--- Start of COLLECTED DATA ---

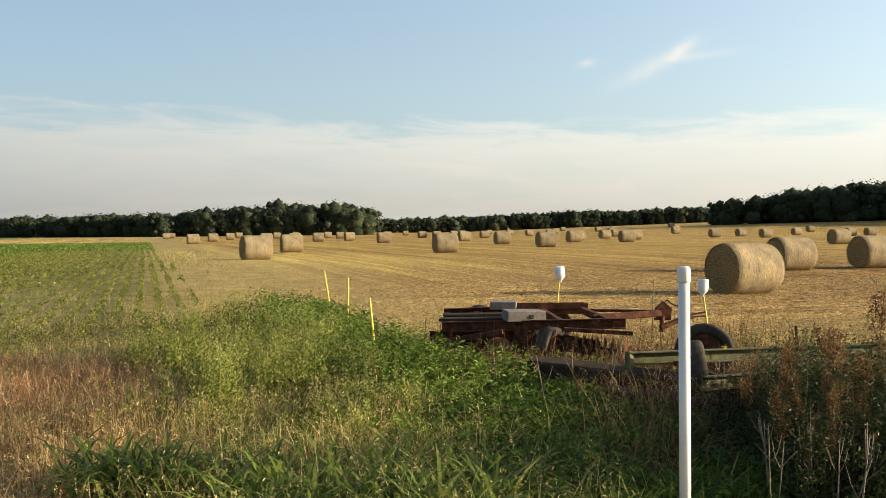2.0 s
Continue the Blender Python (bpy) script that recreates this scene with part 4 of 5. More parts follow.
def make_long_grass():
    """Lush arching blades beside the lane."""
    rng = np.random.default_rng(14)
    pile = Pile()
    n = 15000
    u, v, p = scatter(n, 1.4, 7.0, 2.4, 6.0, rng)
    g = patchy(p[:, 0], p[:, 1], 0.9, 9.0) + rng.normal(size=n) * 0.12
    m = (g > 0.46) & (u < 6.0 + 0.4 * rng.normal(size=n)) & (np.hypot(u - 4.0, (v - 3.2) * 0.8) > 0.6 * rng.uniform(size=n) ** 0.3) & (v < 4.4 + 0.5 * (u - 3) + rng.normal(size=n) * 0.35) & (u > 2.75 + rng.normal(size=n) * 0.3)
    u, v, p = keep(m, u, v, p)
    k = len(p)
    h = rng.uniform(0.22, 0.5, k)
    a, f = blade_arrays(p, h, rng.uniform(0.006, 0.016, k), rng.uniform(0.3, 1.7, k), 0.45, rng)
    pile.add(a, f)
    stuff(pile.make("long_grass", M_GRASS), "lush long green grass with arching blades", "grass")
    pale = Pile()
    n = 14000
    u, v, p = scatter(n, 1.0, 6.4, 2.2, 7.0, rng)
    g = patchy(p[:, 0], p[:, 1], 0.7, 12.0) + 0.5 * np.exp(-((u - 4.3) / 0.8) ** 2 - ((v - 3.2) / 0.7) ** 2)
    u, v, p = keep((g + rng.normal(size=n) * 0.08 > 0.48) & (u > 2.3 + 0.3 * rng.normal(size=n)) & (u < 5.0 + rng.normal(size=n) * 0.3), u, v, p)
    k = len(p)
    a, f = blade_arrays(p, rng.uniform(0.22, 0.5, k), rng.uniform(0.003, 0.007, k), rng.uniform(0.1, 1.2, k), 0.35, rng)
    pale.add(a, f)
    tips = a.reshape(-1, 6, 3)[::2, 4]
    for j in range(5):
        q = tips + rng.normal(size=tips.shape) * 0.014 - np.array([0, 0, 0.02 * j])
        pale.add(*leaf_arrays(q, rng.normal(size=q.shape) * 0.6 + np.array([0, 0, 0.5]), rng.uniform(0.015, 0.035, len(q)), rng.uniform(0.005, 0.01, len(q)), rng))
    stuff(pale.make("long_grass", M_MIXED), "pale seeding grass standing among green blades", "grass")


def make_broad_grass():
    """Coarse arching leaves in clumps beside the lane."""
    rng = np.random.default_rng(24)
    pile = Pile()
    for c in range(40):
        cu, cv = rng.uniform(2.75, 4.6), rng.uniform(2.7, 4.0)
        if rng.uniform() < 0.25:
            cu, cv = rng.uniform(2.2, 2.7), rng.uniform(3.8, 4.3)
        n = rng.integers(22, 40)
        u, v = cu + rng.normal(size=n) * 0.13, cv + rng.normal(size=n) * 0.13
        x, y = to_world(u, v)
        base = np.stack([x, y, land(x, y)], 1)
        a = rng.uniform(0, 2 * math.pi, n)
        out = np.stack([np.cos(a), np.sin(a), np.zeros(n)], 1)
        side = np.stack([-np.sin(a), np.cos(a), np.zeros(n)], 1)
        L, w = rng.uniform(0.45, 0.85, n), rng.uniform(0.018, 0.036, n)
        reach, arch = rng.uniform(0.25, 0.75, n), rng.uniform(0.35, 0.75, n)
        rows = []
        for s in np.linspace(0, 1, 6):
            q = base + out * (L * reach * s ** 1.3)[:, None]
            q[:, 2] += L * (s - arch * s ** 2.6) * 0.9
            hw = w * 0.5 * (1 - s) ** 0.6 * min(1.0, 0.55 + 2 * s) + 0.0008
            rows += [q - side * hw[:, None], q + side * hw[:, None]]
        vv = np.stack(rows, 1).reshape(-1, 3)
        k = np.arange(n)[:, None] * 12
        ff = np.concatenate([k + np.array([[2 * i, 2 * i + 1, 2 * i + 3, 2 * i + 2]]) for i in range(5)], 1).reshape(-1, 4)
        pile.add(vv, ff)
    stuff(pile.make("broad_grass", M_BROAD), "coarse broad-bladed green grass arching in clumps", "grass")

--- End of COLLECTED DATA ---

● DIRECTIONS FOR THIS TASK: Output the lines above in full and exactly as given, omitting any pictures.

● RESULT OF THE TASK:
2.0 s
Continue the Blender Python (bpy) script that recreates this scene with part 4 of 5. More parts follow.
def make_long_grass():
    """Lush arching blades beside the lane."""
    rng = np.random.default_rng(14)
    pile = Pile()
    n = 15000
    u, v, p = scatter(n, 1.4, 7.0, 2.4, 6.0, rng)
    g = patchy(p[:, 0], p[:, 1], 0.9, 9.0) + rng.normal(size=n) * 0.12
    m = (g > 0.46) & (u < 6.0 + 0.4 * rng.normal(size=n)) & (np.hypot(u - 4.0, (v - 3.2) * 0.8) > 0.6 * rng.uniform(size=n) ** 0.3) & (v < 4.4 + 0.5 * (u - 3) + rng.normal(size=n) * 0.35) & (u > 2.75 + rng.normal(size=n) * 0.3)
    u, v, p = keep(m, u, v, p)
    k = len(p)
    h = rng.uniform(0.22, 0.5, k)
    a, f = blade_arrays(p, h, rng.uniform(0.006, 0.016, k), rng.uniform(0.3, 1.7, k), 0.45, rng)
    pile.add(a, f)
    stuff(pile.make("long_grass", M_GRASS), "lush long green grass with arching blades", "grass")
    pale = Pile()
    n = 14000
    u, v, p = scatter(n, 1.0, 6.4, 2.2, 7.0, rng)
    g = patchy(p[:, 0], p[:, 1], 0.7, 12.0) + 0.5 * np.exp(-((u - 4.3) / 0.8) ** 2 - ((v - 3.2) / 0.7) ** 2)
    u, v, p = keep((g + rng.normal(size=n) * 0.08 > 0.48) & (u > 2.3 + 0.3 * rng.normal(size=n)) & (u < 5.0 + rng.normal(size=n) * 0.3), u, v, p)
    k = len(p)
    a, f = blade_arrays(p, rng.uniform(0.22, 0.5, k), rng.uniform(0.003, 0.007, k), rng.uniform(0.1, 1.2, k), 0.35, rng)
    pale.add(a, f)
    tips = a.reshape(-1, 6, 3)[::2, 4]
    for j in range(5):
        q = tips + rng.normal(size=tips.shape) * 0.014 - np.array([0, 0, 0.02 * j])
        pale.add(*leaf_arrays(q, rng.normal(size=q.shape) * 0.6 + np.array([0, 0, 0.5]), rng.uniform(0.015, 0.035, len(q)), rng.uniform(0.005, 0.01, len(q)), rng))
    stuff(pale.make("long_grass", M_MIXED), "pale seeding grass standing among green blades", "grass")


def make_broad_grass():
    """Coarse arching leaves in clumps beside the lane."""
    rng = np.random.default_rng(24)
    pile = Pile()
    for c in range(40):
        cu, cv = rng.uniform(2.75, 4.6), rng.uniform(2.7, 4.0)
        if rng.uniform() < 0.25:
            cu, cv = rng.uniform(2.2, 2.7), rng.uniform(3.8, 4.3)
        n = rng.integers(22, 40)
        u, v = cu + rng.normal(size=n) * 0.13, cv + rng.normal(size=n) * 0.13
        x, y = to_world(u, v)
        base = np.stack([x, y, land(x, y)], 1)
        a = rng.uniform(0, 2 * math.pi, n)
        out = np.stack([np.cos(a), np.sin(a), np.zeros(n)], 1)
        side = np.stack([-np.sin(a), np.cos(a), np.zeros(n)], 1)
        L, w = rng.uniform(0.45, 0.85, n), rng.uniform(0.018, 0.036, n)
        reach, arch = rng.uniform(0.25, 0.75, n), rng.uniform(0.35, 0.75, n)
        rows = []
        for s in np.linspace(0, 1, 6):
            q = base + out * (L * reach * s ** 1.3)[:, None]
            q[:, 2] += L * (s - arch * s ** 2.6) * 0.9
            hw = w * 0.5 * (1 - s) ** 0.6 * min(1.0, 0.55 + 2 * s) + 0.0008
            rows += [q - side * hw[:, None], q + side * hw[:, None]]
        vv = np.stack(rows, 1).reshape(-1, 3)
        k = np.arange(n)[:, None] * 12
        ff = np.concatenate([k + np.array([[2 * i, 2 * i + 1, 2 * i + 3, 2 * i + 2]]) for i in range(5)], 1).reshape(-1, 4)
        pile.add(vv, ff)
    stuff(pile.make("broad_grass", M_BROAD), "coarse broad-bladed green grass arching in clumps", "grass")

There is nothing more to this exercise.